India on Saturday granted former Prime Minister Manmohan Singh, one of the architects of the country’s economic liberalization in the early 1990s, a state funeral with full military honors, including a gun salute.
Singh, who held the position from 2004 to 2014, died at the age of 92 on Thursday, following which seven days of state mourning were declared.
The honors were led by President Draupadi Murmu and attended by Prime Minister Narendra Modi along with top civil and military officials of the country.
The King of Bhutan, Jigme Khesar Namgyel Wangchuck, also attended the ceremony.
Opposition leader Rahul Gandhi, who called the former prime minister his mentor and guide, joined Singh’s family as they prayed before his cremation.
Earlier, mourners gathered to pay their respects to Singh.

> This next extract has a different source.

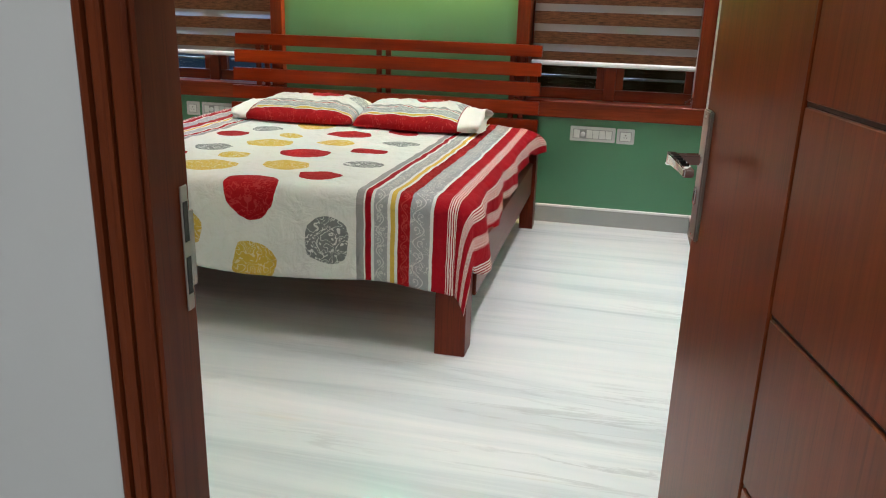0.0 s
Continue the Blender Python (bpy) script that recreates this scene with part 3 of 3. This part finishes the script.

His coffin, draped in flower garlands, was flanked by an honor guard and taken to the Congress Party headquarters in New Delhi.
He was then carried through the capital to the cremation site, accompanied by soldier guards and granted full state honors.
Modi called Singh one of India’s “most distinguished leaders.” Opposition Congress leader Rahul Gandhi said he had lost “a mentor and a guide”, adding that Singh had “led India with immense wisdom and integrity”.
US President Joe Biden called Singh a “true statesman” and said he “charted groundbreaking progress that will continue to strengthen our nations – and the world – for generations to come.”
The former prime minister was a low-key technocrat who was hailed for overseeing an economic boom in his first term.
Singh’s second term ended with a series of major corruption scandals, slowing growth and high inflation.
Singh’s unpopularity in his second term and the lackluster leadership of Nehru-Gandhi scion Rahul Gandhi, the current leader of the opposition in the lower house, led to Modi’s first landslide victory in 2014.
‘Service to the nation’
Born in 1932 in the mud-brick village of Gah, in what is now Pakistan and was then British-ruled India, Singh studied economics to find a way to eradicate poverty in the vast nation.
He won scholarships to attend both Cambridge, where he earned his first degree in economics, and Oxford, where he completed his PhD.
Singh worked in a number of senior civil service positions, serving as a central bank governor and also holding several positions in global agencies, including the United Nations.
In 1991, the then Congress Prime Minister PV Narasimha Rao appointed him to serve as Finance Minister and lead India out of the worst financial crisis in its modern history.
Although he had never held elective office, in 2004 he was declared the National Congress’s candidate for the highest office.
In his first term, Singh led the economy through a period of nine percent growth, giving India the international influence it had long sought.
He also sealed a historic nuclear deal with the United States that he said would help India meet its growing energy needs.
President Murmu said Singh “will always be remembered for his service to the nation, his impeccable political life and his utmost humility.”